• **Task instructions**
Print the listing from its top line through the line containing "return out / 9", nothing more, and leave out the pictures.

• **Excerpted data**
────────────────────
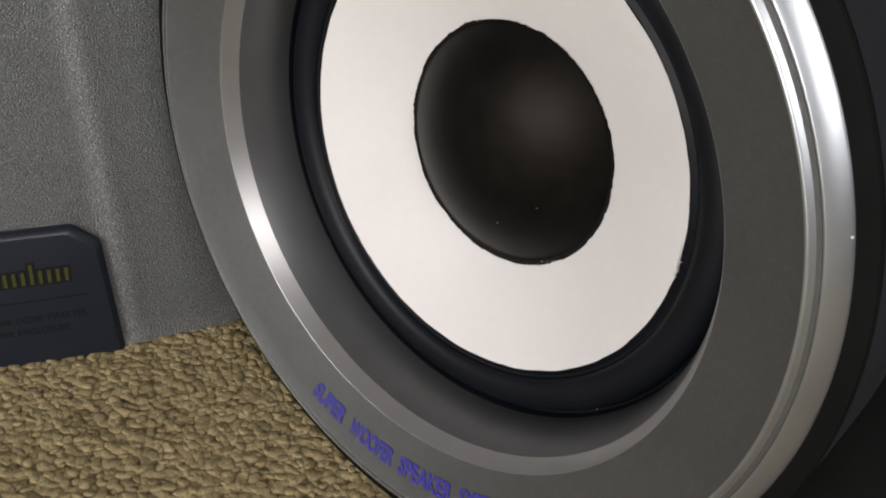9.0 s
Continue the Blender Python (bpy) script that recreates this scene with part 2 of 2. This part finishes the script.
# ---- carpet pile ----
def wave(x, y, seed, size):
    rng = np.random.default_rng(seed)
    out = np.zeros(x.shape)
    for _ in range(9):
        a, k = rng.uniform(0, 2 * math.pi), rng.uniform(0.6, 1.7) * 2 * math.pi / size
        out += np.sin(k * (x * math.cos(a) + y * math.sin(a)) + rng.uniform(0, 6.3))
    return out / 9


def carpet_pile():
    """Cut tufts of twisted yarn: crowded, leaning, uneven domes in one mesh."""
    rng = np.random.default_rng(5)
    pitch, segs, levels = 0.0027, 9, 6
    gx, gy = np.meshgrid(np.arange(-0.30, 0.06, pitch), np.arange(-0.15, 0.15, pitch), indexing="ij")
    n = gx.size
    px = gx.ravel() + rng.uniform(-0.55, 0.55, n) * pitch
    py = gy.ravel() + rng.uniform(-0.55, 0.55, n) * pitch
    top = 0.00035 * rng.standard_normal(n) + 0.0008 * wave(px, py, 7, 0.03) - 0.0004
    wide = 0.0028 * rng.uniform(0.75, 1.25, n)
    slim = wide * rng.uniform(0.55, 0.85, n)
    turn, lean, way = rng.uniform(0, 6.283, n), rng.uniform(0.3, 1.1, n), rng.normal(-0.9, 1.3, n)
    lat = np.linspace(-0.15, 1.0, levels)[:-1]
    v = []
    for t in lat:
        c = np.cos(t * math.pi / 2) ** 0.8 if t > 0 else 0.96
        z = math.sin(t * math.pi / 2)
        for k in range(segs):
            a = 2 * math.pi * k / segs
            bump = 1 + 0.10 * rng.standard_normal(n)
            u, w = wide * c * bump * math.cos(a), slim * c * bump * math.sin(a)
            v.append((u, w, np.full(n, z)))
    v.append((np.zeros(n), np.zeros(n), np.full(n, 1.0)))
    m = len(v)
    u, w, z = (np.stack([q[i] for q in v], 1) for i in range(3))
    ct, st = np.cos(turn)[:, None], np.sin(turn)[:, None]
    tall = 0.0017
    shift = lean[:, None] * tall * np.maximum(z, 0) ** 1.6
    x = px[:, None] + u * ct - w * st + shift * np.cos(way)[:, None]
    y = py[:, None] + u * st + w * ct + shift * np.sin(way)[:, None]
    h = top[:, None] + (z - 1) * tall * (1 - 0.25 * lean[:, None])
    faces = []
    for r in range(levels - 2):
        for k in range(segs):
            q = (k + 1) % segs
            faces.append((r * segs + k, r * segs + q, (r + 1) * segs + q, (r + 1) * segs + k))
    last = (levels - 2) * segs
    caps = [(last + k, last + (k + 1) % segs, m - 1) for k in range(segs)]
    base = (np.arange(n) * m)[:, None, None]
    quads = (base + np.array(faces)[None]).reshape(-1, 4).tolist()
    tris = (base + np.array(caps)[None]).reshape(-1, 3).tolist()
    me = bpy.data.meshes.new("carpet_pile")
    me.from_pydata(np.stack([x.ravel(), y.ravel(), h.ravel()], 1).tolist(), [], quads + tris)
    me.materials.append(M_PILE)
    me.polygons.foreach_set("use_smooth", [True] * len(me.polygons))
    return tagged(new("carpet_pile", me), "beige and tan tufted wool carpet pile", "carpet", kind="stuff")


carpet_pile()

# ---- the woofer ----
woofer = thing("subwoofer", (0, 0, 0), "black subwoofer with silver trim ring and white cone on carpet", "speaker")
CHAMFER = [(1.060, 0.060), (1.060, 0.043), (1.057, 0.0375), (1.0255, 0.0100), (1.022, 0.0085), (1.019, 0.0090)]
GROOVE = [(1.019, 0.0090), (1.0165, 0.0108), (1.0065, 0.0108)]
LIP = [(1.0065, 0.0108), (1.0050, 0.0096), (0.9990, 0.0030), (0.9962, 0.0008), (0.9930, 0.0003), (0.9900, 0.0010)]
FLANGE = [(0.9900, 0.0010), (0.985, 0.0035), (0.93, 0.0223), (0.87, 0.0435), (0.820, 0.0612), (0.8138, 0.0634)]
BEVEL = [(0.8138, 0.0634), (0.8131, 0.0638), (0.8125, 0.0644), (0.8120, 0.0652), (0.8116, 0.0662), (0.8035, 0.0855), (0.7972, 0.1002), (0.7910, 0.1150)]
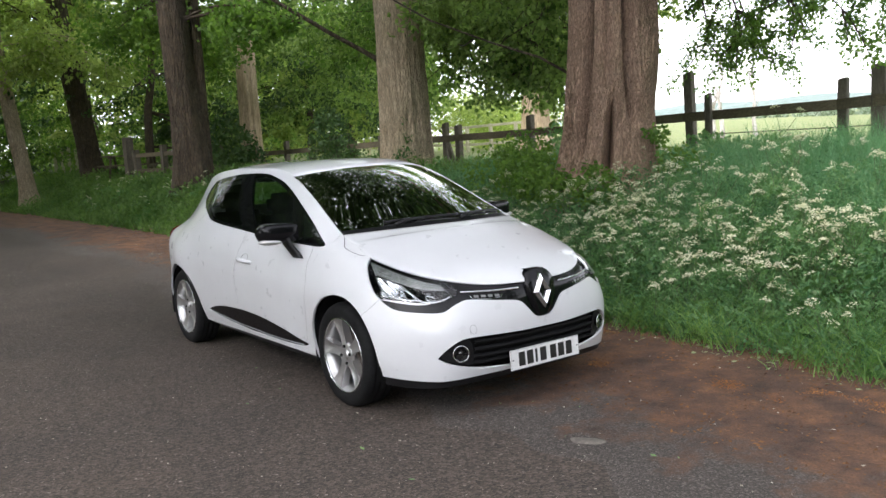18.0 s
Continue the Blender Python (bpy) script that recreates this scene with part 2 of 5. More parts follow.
────────────────────
• **Result**
9.0 s
Continue the Blender Python (bpy) script that recreates this scene with part 2 of 2. This part finishes the script.
# ---- carpet pile ----
def wave(x, y, seed, size):
    rng = np.random.default_rng(seed)
    out = np.zeros(x.shape)
    for _ in range(9):
        a, k = rng.uniform(0, 2 * math.pi), rng.uniform(0.6, 1.7) * 2 * math.pi / size
        out += np.sin(k * (x * math.cos(a) + y * math.sin(a)) + rng.uniform(0, 6.3))
    return out / 9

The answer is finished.